SHORT EXERCISE » Transcribe the material exactly. Images do not belong in the copy.

Rows from a dataset of clips and code »
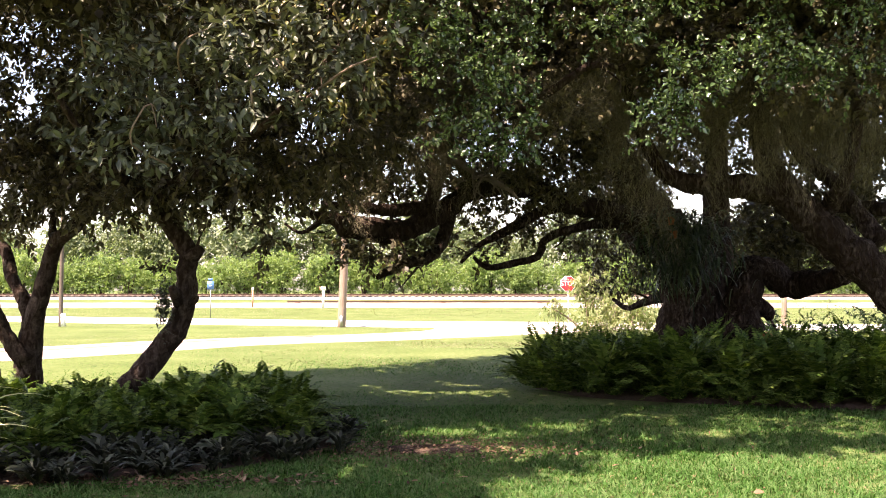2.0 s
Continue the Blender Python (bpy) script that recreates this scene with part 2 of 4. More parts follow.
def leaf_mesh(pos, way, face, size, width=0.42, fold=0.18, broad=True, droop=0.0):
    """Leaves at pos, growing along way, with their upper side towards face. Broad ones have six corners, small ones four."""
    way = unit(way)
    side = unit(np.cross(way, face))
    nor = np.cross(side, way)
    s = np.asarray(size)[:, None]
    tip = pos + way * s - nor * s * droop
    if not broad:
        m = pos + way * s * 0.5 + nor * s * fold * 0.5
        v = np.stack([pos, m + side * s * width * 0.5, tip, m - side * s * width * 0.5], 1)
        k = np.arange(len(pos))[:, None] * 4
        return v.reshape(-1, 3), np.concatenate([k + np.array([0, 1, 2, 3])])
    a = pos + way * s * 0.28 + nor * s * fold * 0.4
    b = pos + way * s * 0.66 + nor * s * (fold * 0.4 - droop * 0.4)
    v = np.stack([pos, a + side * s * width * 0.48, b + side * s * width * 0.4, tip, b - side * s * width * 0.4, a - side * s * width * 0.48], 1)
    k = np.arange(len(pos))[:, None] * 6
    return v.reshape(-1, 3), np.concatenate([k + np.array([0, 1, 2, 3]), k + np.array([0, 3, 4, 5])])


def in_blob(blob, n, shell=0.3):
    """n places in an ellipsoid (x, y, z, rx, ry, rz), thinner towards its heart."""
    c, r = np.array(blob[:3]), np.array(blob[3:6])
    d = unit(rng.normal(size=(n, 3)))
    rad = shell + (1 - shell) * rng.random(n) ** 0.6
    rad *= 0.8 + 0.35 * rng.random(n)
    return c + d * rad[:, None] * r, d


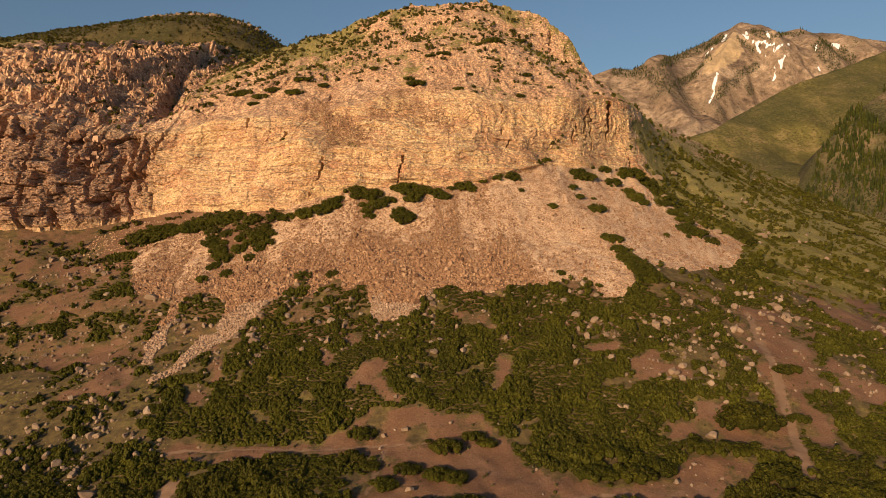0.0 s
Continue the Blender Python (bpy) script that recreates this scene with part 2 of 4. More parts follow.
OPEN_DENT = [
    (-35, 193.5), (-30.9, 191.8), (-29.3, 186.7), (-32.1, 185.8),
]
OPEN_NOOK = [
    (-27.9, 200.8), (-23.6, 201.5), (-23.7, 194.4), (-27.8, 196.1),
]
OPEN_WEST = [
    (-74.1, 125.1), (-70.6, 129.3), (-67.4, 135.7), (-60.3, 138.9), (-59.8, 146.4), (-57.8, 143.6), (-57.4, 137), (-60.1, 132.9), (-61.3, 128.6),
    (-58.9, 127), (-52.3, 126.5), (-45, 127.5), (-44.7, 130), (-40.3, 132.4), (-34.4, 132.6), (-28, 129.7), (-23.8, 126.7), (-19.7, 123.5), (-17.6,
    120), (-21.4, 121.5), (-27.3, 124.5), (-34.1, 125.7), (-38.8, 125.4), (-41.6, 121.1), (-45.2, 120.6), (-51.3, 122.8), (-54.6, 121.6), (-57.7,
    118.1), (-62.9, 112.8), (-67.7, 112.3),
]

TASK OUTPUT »
2.0 s
Continue the Blender Python (bpy) script that recreates this scene with part 2 of 4. More parts follow.
def leaf_mesh(pos, way, face, size, width=0.42, fold=0.18, broad=True, droop=0.0):
    """Leaves at pos, growing along way, with their upper side towards face. Broad ones have six corners, small ones four."""
    way = unit(way)
    side = unit(np.cross(way, face))
    nor = np.cross(side, way)
    s = np.asarray(size)[:, None]
    tip = pos + way * s - nor * s * droop
    if not broad:
        m = pos + way * s * 0.5 + nor * s * fold * 0.5
        v = np.stack([pos, m + side * s * width * 0.5, tip, m - side * s * width * 0.5], 1)
        k = np.arange(len(pos))[:, None] * 4
        return v.reshape(-1, 3), np.concatenate([k + np.array([0, 1, 2, 3])])
    a = pos + way * s * 0.28 + nor * s * fold * 0.4
    b = pos + way * s * 0.66 + nor * s * (fold * 0.4 - droop * 0.4)
    v = np.stack([pos, a + side * s * width * 0.48, b + side * s * width * 0.4, tip, b - side * s * width * 0.4, a - side * s * width * 0.48], 1)
    k = np.arange(len(pos))[:, None] * 6
    return v.reshape(-1, 3), np.concatenate([k + np.array([0, 1, 2, 3]), k + np.array([0, 3, 4, 5])])


def in_blob(blob, n, shell=0.3):
    """n places in an ellipsoid (x, y, z, rx, ry, rz), thinner towards its heart."""
    c, r = np.array(blob[:3]), np.array(blob[3:6])
    d = unit(rng.normal(size=(n, 3)))
    rad = shell + (1 - shell) * rng.random(n) ** 0.6
    rad *= 0.8 + 0.35 * rng.random(n)
    return c + d * rad[:, None] * r, d


0.0 s
Continue the Blender Python (bpy) script that recreates this scene with part 2 of 4. More parts follow.
OPEN_DENT = [
    (-35, 193.5), (-30.9, 191.8), (-29.3, 186.7), (-32.1, 185.8),
]
OPEN_NOOK = [
    (-27.9, 200.8), (-23.6, 201.5), (-23.7, 194.4), (-27.8, 196.1),
]
OPEN_WEST = [
    (-74.1, 125.1), (-70.6, 129.3), (-67.4, 135.7), (-60.3, 138.9), (-59.8, 146.4), (-57.8, 143.6), (-57.4, 137), (-60.1, 132.9), (-61.3, 128.6),
    (-58.9, 127), (-52.3, 126.5), (-45, 127.5), (-44.7, 130), (-40.3, 132.4), (-34.4, 132.6), (-28, 129.7), (-23.8, 126.7), (-19.7, 123.5), (-17.6,
    120), (-21.4, 121.5), (-27.3, 124.5), (-34.1, 125.7), (-38.8, 125.4), (-41.6, 121.1), (-45.2, 120.6), (-51.3, 122.8), (-54.6, 121.6), (-57.7,
    118.1), (-62.9, 112.8), (-67.7, 112.3),
]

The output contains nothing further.